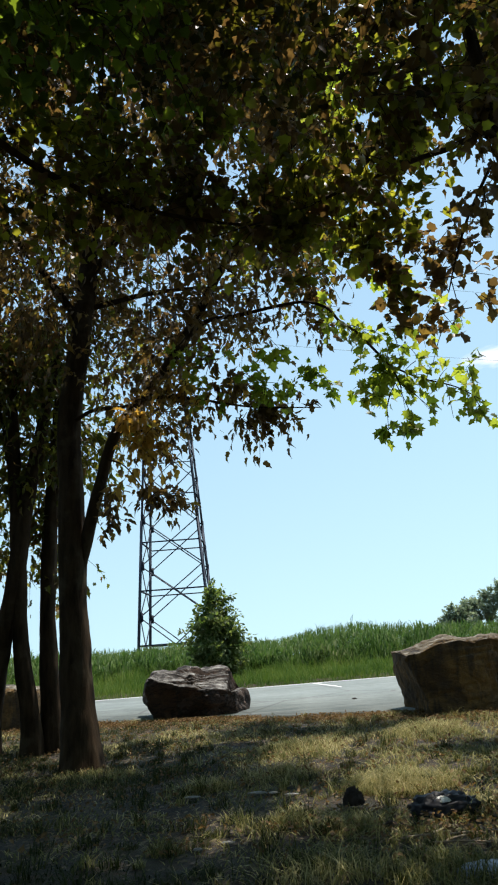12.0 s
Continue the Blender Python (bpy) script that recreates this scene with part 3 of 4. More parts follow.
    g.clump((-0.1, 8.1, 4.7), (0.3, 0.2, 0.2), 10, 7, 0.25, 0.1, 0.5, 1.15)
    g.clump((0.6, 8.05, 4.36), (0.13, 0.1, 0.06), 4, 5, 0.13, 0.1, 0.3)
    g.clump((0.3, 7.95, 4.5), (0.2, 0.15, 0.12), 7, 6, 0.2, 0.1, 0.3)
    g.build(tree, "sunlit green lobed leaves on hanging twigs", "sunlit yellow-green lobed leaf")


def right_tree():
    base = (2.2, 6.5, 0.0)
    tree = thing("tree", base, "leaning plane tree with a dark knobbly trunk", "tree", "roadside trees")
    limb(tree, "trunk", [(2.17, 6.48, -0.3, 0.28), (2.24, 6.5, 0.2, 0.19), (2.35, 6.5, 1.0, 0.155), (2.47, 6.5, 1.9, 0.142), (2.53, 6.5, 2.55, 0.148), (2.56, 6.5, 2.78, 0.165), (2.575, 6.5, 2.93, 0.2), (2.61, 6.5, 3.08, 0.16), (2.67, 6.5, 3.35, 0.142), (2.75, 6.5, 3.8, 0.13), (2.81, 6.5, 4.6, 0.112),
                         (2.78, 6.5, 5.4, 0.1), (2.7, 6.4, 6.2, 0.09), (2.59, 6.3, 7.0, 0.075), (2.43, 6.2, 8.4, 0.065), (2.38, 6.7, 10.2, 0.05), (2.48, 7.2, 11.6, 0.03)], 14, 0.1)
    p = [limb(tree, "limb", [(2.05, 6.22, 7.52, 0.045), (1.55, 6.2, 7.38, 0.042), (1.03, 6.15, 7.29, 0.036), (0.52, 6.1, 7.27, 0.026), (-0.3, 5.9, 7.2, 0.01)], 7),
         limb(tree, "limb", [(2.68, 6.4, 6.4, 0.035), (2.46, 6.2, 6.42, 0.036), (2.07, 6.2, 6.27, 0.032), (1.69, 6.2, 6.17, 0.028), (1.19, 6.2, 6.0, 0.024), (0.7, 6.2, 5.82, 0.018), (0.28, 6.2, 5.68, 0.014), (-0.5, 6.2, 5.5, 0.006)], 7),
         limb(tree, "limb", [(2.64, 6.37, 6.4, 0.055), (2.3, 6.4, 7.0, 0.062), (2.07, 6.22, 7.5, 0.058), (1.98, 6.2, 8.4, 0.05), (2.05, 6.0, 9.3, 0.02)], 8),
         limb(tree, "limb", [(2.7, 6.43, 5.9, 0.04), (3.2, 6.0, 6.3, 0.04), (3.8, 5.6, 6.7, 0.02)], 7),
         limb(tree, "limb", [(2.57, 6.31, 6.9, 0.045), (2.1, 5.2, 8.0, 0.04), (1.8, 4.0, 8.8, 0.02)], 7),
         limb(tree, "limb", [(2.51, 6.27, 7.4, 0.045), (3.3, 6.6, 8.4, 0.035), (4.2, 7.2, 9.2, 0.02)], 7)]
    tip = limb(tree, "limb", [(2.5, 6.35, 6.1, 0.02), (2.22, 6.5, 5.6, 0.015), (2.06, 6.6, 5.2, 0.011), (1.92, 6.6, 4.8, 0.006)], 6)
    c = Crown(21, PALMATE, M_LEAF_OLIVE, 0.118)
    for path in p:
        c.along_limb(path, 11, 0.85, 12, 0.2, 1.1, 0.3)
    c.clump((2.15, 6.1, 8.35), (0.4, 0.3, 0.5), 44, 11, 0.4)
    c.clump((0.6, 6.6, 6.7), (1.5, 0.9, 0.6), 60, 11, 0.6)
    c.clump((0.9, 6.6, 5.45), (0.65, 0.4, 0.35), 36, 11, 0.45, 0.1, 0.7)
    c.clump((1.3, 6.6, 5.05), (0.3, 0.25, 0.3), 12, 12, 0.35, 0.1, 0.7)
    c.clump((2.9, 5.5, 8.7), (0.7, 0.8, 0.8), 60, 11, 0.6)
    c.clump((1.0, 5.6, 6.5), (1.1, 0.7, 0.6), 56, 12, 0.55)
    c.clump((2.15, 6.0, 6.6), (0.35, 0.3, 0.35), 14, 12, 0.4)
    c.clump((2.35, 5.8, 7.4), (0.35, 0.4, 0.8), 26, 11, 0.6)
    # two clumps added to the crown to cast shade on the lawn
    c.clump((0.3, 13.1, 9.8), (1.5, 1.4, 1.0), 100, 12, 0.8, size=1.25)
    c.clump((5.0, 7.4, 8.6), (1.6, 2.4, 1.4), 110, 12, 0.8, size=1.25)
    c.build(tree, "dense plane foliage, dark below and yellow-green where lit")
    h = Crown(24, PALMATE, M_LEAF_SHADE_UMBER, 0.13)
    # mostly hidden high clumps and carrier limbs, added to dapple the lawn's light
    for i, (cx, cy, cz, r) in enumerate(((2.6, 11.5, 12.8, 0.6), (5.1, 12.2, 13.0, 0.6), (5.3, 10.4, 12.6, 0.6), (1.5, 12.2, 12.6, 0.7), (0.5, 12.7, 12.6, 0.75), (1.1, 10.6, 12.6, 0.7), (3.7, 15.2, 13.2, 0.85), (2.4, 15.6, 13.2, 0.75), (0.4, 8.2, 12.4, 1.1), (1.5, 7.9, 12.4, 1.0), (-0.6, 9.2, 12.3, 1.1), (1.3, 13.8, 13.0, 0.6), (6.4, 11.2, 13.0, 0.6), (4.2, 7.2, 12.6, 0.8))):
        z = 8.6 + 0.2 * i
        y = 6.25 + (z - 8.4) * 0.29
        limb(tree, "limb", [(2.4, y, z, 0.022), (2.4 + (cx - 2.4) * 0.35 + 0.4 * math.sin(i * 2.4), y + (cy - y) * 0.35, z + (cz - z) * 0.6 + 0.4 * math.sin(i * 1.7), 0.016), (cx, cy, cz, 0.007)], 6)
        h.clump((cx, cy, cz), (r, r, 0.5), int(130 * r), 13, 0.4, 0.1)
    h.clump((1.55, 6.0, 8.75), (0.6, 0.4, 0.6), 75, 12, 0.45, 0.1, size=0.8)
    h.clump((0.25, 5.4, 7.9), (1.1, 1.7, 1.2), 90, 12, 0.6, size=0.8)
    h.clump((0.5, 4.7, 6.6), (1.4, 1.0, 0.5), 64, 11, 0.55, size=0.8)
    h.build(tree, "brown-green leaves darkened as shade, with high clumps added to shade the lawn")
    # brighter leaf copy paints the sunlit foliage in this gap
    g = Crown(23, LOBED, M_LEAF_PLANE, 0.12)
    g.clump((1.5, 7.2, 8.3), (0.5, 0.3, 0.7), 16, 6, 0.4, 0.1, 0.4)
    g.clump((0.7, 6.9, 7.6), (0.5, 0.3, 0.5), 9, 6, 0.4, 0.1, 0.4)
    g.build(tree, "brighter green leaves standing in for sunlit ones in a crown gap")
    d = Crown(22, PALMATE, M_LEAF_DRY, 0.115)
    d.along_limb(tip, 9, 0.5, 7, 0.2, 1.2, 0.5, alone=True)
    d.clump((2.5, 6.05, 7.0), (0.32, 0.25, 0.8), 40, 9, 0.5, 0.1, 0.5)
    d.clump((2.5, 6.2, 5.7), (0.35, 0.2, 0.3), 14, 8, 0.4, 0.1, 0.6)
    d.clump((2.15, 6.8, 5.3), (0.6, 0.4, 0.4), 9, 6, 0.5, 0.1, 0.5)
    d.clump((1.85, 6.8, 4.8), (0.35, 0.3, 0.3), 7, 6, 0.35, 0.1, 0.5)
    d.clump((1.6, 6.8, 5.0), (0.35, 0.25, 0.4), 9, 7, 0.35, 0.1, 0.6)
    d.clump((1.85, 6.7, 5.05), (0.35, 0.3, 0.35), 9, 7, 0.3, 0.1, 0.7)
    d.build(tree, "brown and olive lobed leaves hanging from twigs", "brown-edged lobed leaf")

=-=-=

_Problem_
Starting at the line that contains "Continue the Blender" and ending at the line that contains "green lobed leaves", retype each line exactly; omit everything outside that range.

_Written solution_
Continue the Blender Python (bpy) script that recreates this scene with part 3 of 4. More parts follow.
    g.clump((-0.1, 8.1, 4.7), (0.3, 0.2, 0.2), 10, 7, 0.25, 0.1, 0.5, 1.15)
    g.clump((0.6, 8.05, 4.36), (0.13, 0.1, 0.06), 4, 5, 0.13, 0.1, 0.3)
    g.clump((0.3, 7.95, 4.5), (0.2, 0.15, 0.12), 7, 6, 0.2, 0.1, 0.3)
    g.build(tree, "sunlit green lobed leaves on hanging twigs", "sunlit yellow-green lobed leaf")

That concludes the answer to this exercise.